Diskripsi Blog

...mintalah bantuan kepada tangan kananmu. Dan lelaki itu membuat tulisan dengan tangannya.

1963




Ada yang dirumuskan kembali di tahun 1963. Gagasan tentang perumusan Rancangan Kitab Undang-undang Hukum Pidana (RKUHP) baru untuk pertama kalinya terdengar di tahun itu. Alasan dilakukannya perubahan bahwa ada pasal-pasal tertentu yang perlu disesuaikan dengan karakteristik bangsa Indonesia, sebuah negara di wilayah timur yang mengadopsi undang-undang dari barat untuk mengisi kekosongan hukum pasca kemerdekaannya. Sebuah ironi memang, bahwa Indonesia merdeka dari negara yang menciptakan undang-undang yang akhirnya diadopsi tersebut.

Sudah tentu bukanlah hal yang mudah. Dari 1963, memakan waktu hingga setengah abad sampai RKUHP disahkan DPR RI. Selain itu, banyak polemik dan kontroversi yang turut mewarnai proses perumusannya. Masyarakat merasa tidak dilibatkan dalam proses penyusunan RKUHP tersebut. Setelah diprotes, Pemerintah menebusnya dengan menggelar sosialisasi di 12 titik di Indonesia. Sebuah langkah praktis untuk “melibatkan masyarakat”.

Pengesahannya pun tidak sampai satu bulan karena dibandingkan dengan DPR, pemerintah merupakan pihak yang lebih aktif dalam melakukan perumusan karena memiliki sumber daya dan waktu yang lebih besar.
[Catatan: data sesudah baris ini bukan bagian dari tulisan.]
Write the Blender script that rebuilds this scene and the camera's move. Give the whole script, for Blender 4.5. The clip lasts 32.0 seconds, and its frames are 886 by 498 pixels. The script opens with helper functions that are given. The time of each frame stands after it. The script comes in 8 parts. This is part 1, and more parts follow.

Selain itu kalau pembahasannya lebih banyak di DPR sisi politiknya akan lebih banyak ketimbang sisi hukumnya.

Masyarakat atau setidaknya perwakilan masyarakat menilai bahwa RKUHP baru terlalu pro penguasa, antidemokrasi, melanggengkan korupsi dan terlalu mencampuri ranah privat. Demonstrasi digelar, korban jatuh dan pengesahan ditunda. Dalam masa penundaan itulah aspirasi masyarakat ditampung.

Tapi, ada yang menarik dalam aspirasi. Dalam hal menyalurkan aspirasi, suara DPR adalah suara rakyat. Suara DPR jugalah yang merumuskan RKUHP. Dan suara rakyat menolaknya. Sebuah paradoks terjadi. Dan kita sama-sama tahu, ketika paradoks terjadi di dalam dunia politik, berarti ada sesuatu yang salah.

Entah dimana kesalahan itu. Kesalahan dalam redaksi pasal-pasal dalam Wetboek van Strafrecht yang tidak memiliki padanan kata yang pas jika diterjemahkan ke bahasa Indonesia atau kesalahan pengadopsian undang-undang barat sejak semula. Yang jelas, menyajikan gado-gado yang enak dengan resep hamburger tahun 1963 memang bukanlah pekerjaan yang mudah dilakukan.